Das Werk in Mexiko hatte bisher nur zu wenigen Ergebnissen geführt. Seit 1919 wurden kleine Kongresse abgehalten, aber die Zahl der Versammlungen ging in den folgenden Jahren leider zurück. Die Eröffnung des Zweigbüros in Mexiko-Stadt im Jahr 1929 schien vielversprechend. Doch es gab Hindernisse: Als die Brüder angewiesen wurden, das Predigtwerk nicht mit dem Verkauf von Waren zu vermischen, verließ ein aufgebrachter Kolporteur die Wahrheit und gründete eine eigene Bibelstudiengruppe. Auch musste zu dieser Zeit der Zweigaufseher ersetzt werden, weil er einen unbiblischen Lebenswandel führte. Die treuen Brüder in Mexiko brauchten dringend Ermunterung.
Durch den Besuch von Bruder Rutherford erhielten sie genau das, was sie benötigten. Auf dem Kongress hielt er zwei aufrüttelnde Ansprachen. Und fünf weitere Reden wurden im Radio gesendet. Zum ersten Mal übertrugen mexikanische Sender die gute Botschaft ins ganze Land. Nach dem Kongress organisierte ein neu eingesetzter Zweigaufseher das Werk. Und eifrige Verkündiger machten sich mit neuer Kraft und dem Segen Jehovas an die Arbeit.
Kongress 1941, Mexiko-Stadt
Im Jahr darauf gab es in Mexiko sogar zwei große Kongresse — in Veracruz und in Mexiko-Stadt. Die fleißige Arbeit im Gebiet begann nun, Früchte zu tragen. 1931 gab es 82 Verkündiger. Zehn Jahre später gab es zehnmal so viele. Und 1941 kamen fast 1 000 Besucher zum Kongress in Mexiko-Stadt.
„INVASION AUF DEN STRASSEN“
1943 trugen die Verkündiger Sandwich-Plakate, um den theokratischen Kongress „Freie Nation“ anzukündigen, der in 12 mexikanischen Städten a Dafür wurde je ein Plakat vorne und hinten getragen — eine Predigtmethode, die bereits seit 1936 genutzt wurde.
stattfand.Ein Zeitungsausschnitt aus dem Jahr 1944 zeigt einen Plakatmarsch in Mexiko-Stadt
In einem Bericht über die Plakatträger schrieb die Tageszeitung La Nación: „Am ersten Tag [des Kongresses] wurden sie gebeten weitere Personen einzuladen. Am Tag darauf kamen so viele Besucher, dass keine Plätze mehr vorhanden waren.“ Der katholischen Kirche missfiel der Erfolg der Plakatmärsche und sie startete eine Kampagne gegen Jehovas Zeugen. Die Brüder und Schwestern predigten trotzdem mutig weiter in den Straßen. La Nación berichtete: „Sie waren in der ganzen Stadt zu sehen . . . Männer — und Frauen — verwandelt in lebende Plakate.“ Der Artikel zeigte ein Foto mit der Bildunterschrift „Invasion auf den Straßen“.

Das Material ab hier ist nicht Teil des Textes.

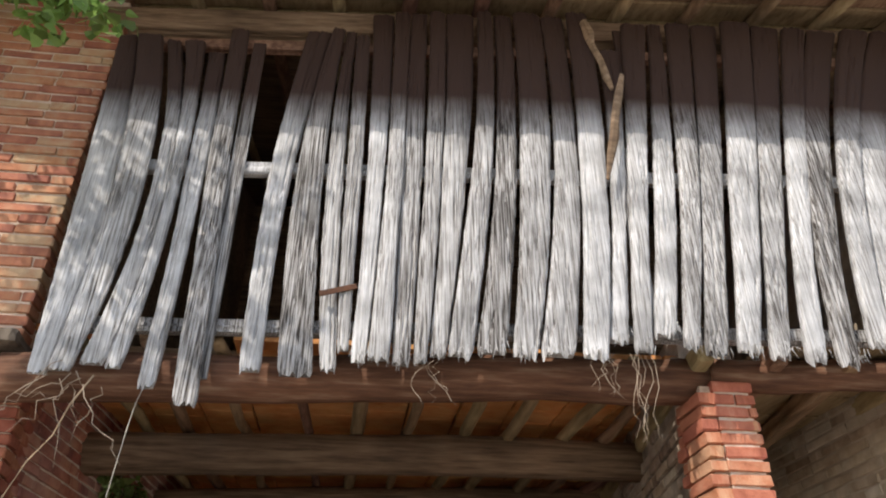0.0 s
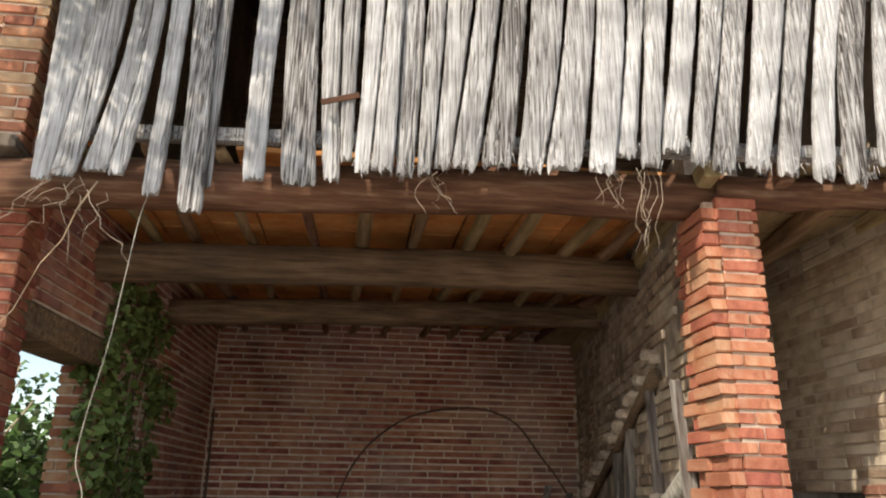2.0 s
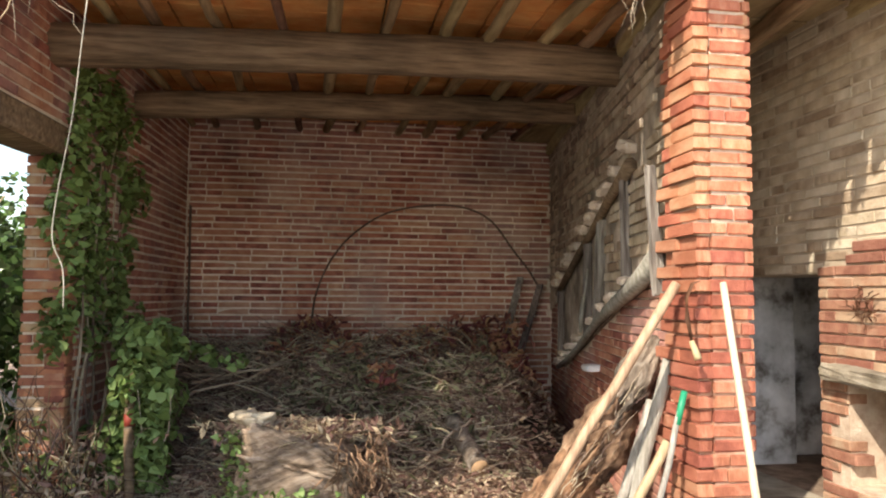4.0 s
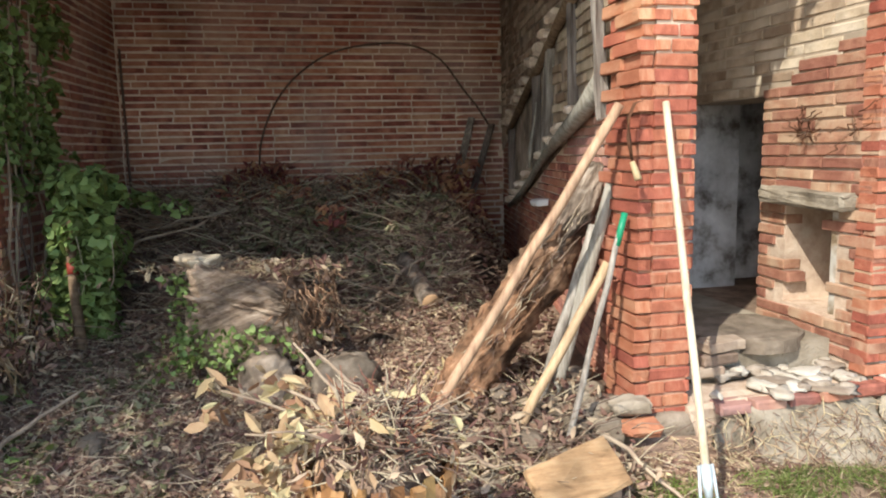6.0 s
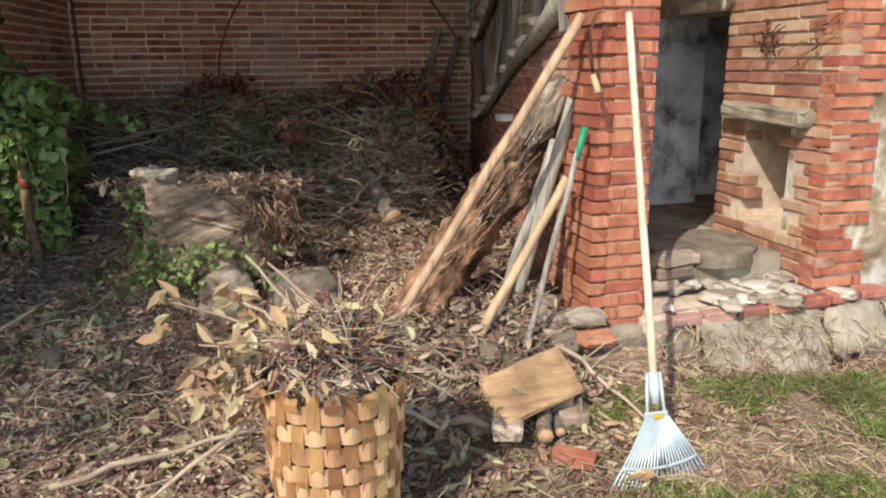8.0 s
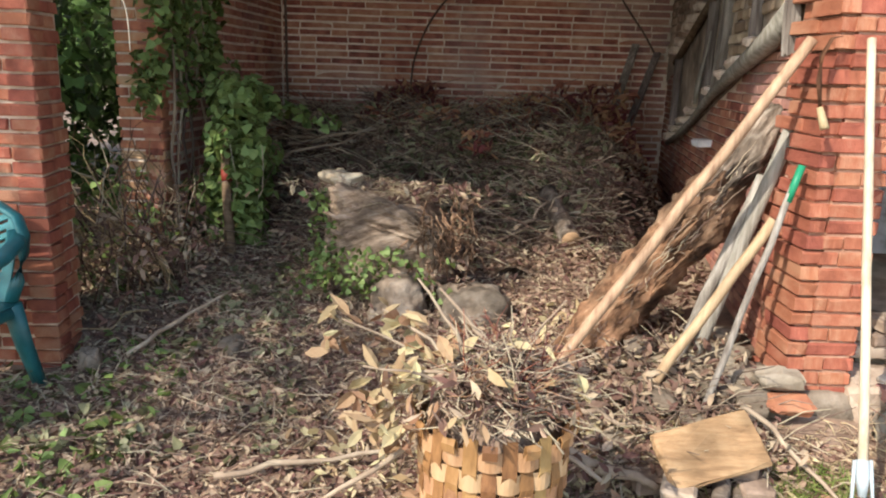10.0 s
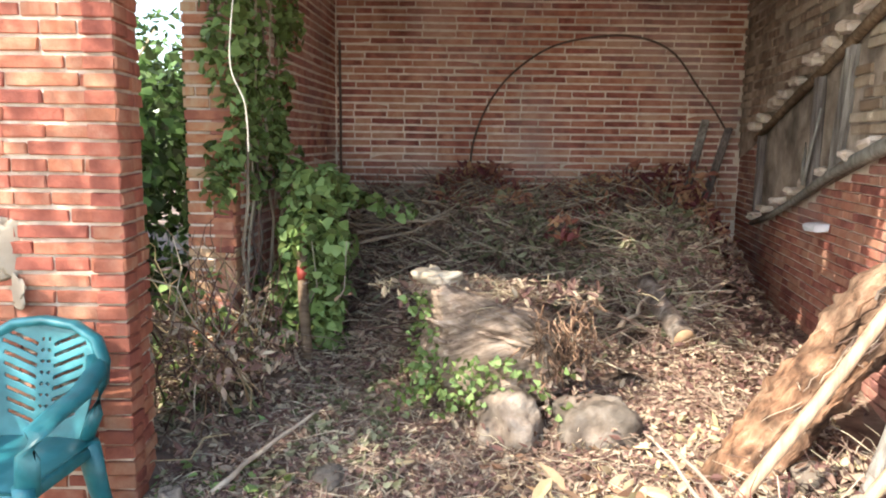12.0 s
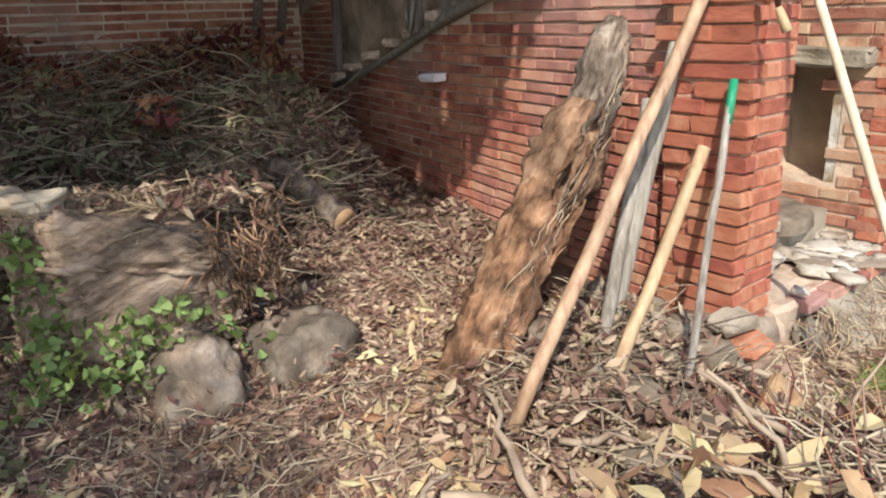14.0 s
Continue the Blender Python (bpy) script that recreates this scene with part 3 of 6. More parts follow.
for k in range(44):
    z = 0.34 + 0.061 * (k + 0.5)
    deep = R.uniform(0.20, 0.25)
    reach = R.uniform(0.052, 0.064) if toothed(z) else R.uniform(0.068, 0.080)
    TEETH.append((1.669 - reach / 2, 4.524 + 0.010 * toothed(z) + deep / 2, z, reach, deep))
    TEETH.append((1.672 - R.uniform(0.0, 0.03), 4.80, z, 0.09, 0.10 if not toothed(z) else 0.22))
part("footing", box_bm(Matrix.Translation((1.72, 4.60, 0.26)), (0.36, 0.26, 0.24), 0.03, 0.012, 3), stone, front_pier, "stone footing of the pier", True)

dlen = math.hypot(D1[0] - D0[0], D1[1] - D0[1])
du = Vector((D0[0] - D1[0], D0[1] - D1[1], 0)).normalized()


def on_divider(s, z, off=0.0):
    """Point on the dividing wall, s metres from the back corner, off metres into the bay."""
    p = Vector((D1[0], D1[1], z)) + du * s
    return p + Vector((du.y, -du.x, 0)) * off


def low_rail(s):
    return 1.02 + 0.265 * (s - 0.9)


def high_rail(s):
    return 1.71 + 0.27 * (s - 0.86)


wall_east = tagged(slab("wall_divider", [tuple(on_divider(dlen - 0.22, 0, -0.015))[:2], tuple(on_divider(0, 0, -0.015))[:2], tuple(on_divider(0, 0, -0.28))[:2], tuple(on_divider(dlen - 0.22, 0, -0.28))[:2]], 0.0, 3.5, mortar),
                   "dividing wall of red brick below and sooty plaster above", "wall", kind="structure")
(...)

„BETTEN, WEICHER UND WÄRMER ALS DER BLANKE BODEN“
Damals mussten die meisten Brüder große Opfer bringen, um die wenigen Kongresse in Mexiko besuchen zu können. Viele Delegierte kamen aus weit abgelegenen Dörfern. Eine Versammlung schrieb: „Unsere einzige Verbindung zur Außenwelt ist das Telegrafenkabel.“ Um einen Zug zur Kongressstadt zu erreichen, mussten Delegierte auf einem Maultier reiten oder tagelang zu Fuß gehen.
Die meisten Brüder waren so arm, dass sie sich die Fahrt zum Kongress kaum leisten konnten. Liebevollerweise brachten die Brüder in der Stadt viele Gäste in ihren Wohnungen unter. Andere schliefen in Königreichssälen. Und als 90 Brüder im Zweigbüro untergebracht wurden, bekam jeder von ihnen „ein Bett aus 20 nebeneinandergestellten Bücherkartons“. Wie das Jahrbuch berichtete, waren für die dankbaren Gäste diese „Betten weicher und wärmer als der blanke Boden“.

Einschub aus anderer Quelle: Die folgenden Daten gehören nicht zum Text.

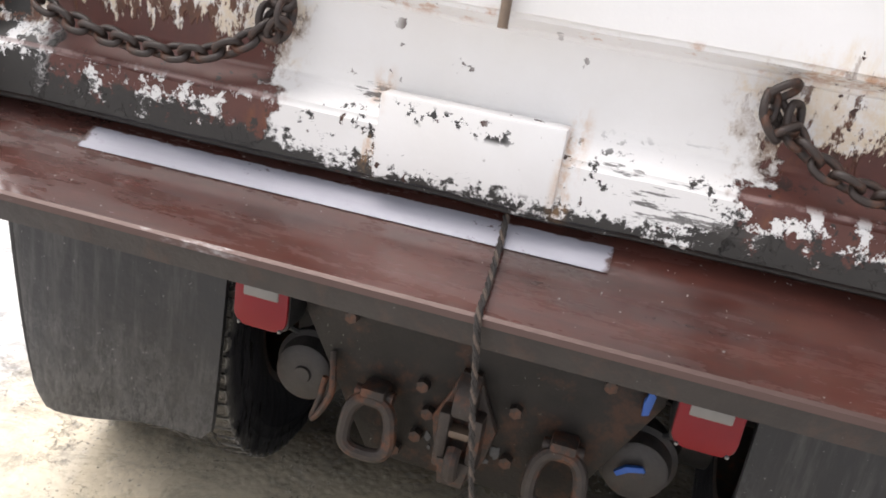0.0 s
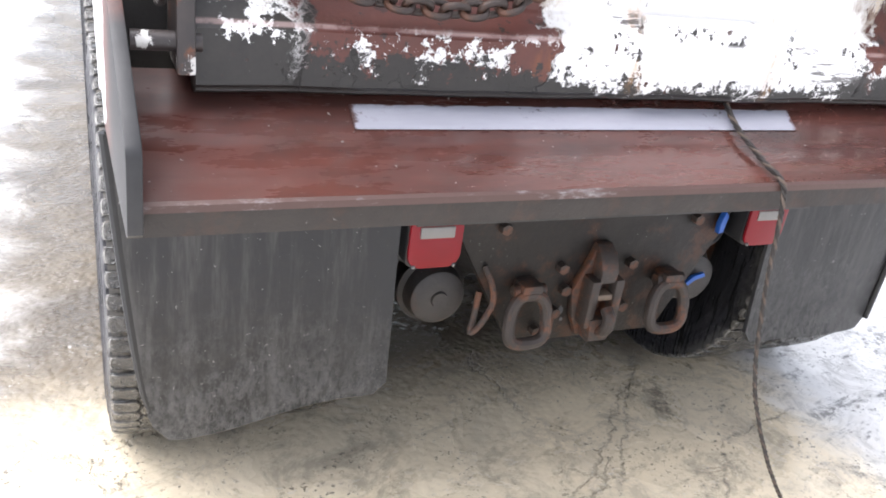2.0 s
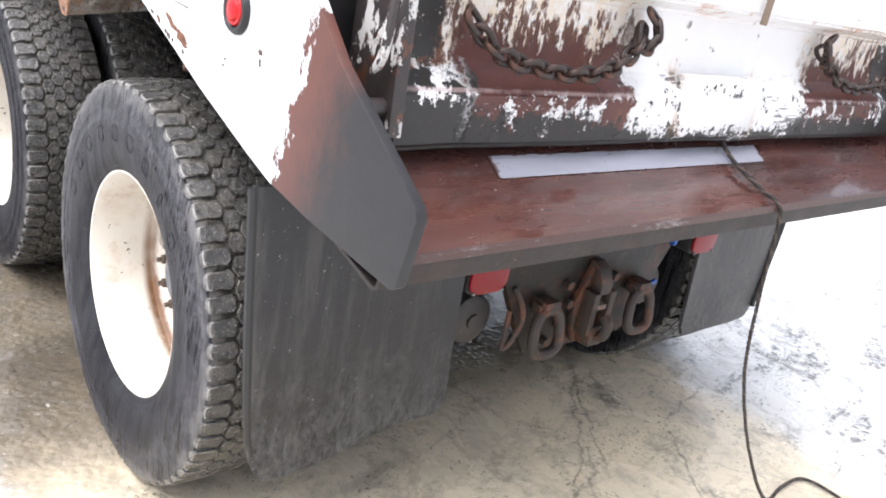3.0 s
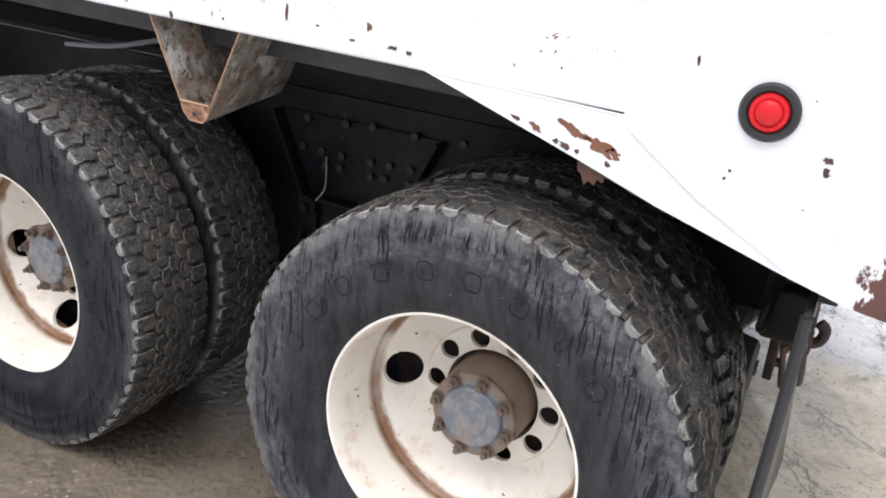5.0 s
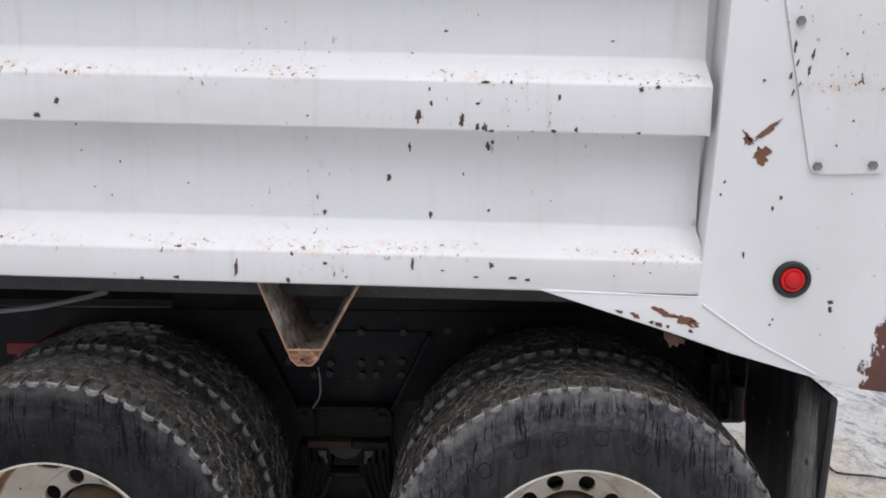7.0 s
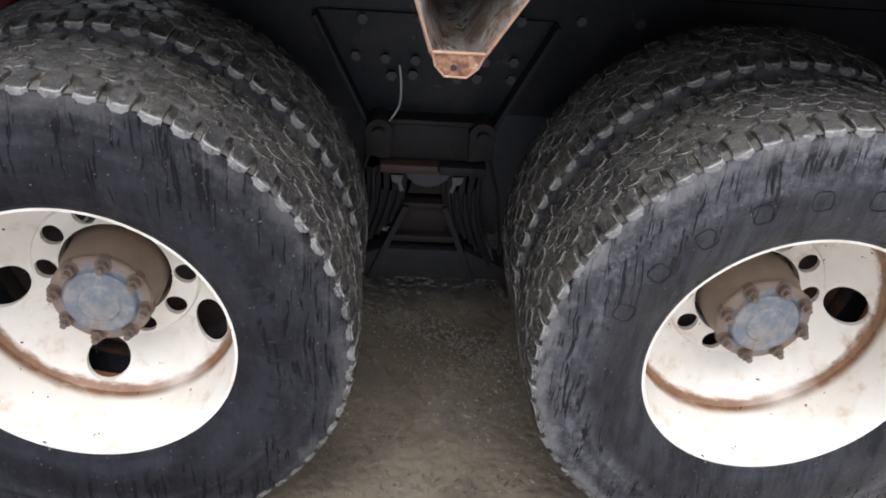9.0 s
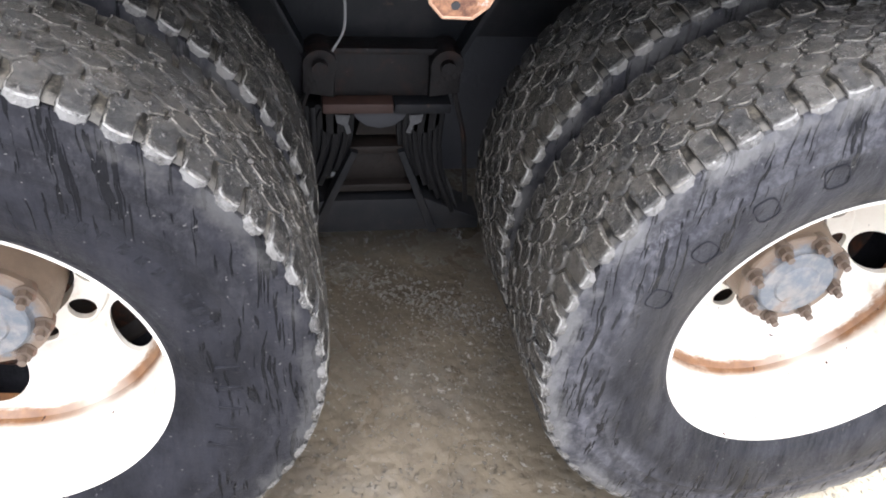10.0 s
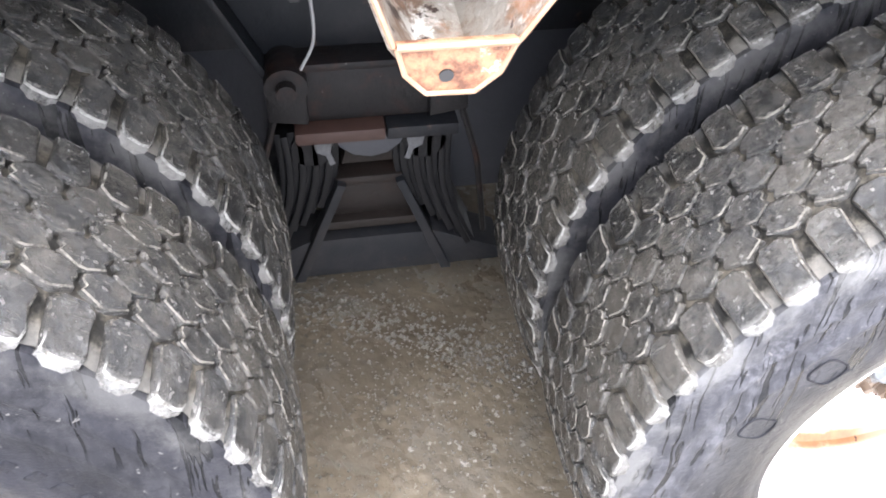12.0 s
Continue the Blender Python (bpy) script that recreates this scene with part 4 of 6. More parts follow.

Die Teilnahme an diesen Kongressen war ihnen jedes Opfer wert. Die Verkündiger in Mexiko haben sich ihre Wertschätzung bis heute bewahrt. Mittlerweile nähert sich ihre Zahl stetig der 1-Million-Marke. b Ein Bericht des Zweigbüros aus dem Jahr 1949 sagte über die Brüder: „Dass es ihnen so schlecht geht, dämpft ihren theokratischen Geist keineswegs; denn jeder Kongress, den wir haben, ist noch für lange Zeit hinterher ihr Hauptgesprächsthema, und die Geschwister fragen ständig: ‚Wann wird es wieder einen Kongress geben?‘ “ Dieser Bericht trifft heute noch genauso zu wie damals. (Aus unserem Archiv in Mittelamerika.)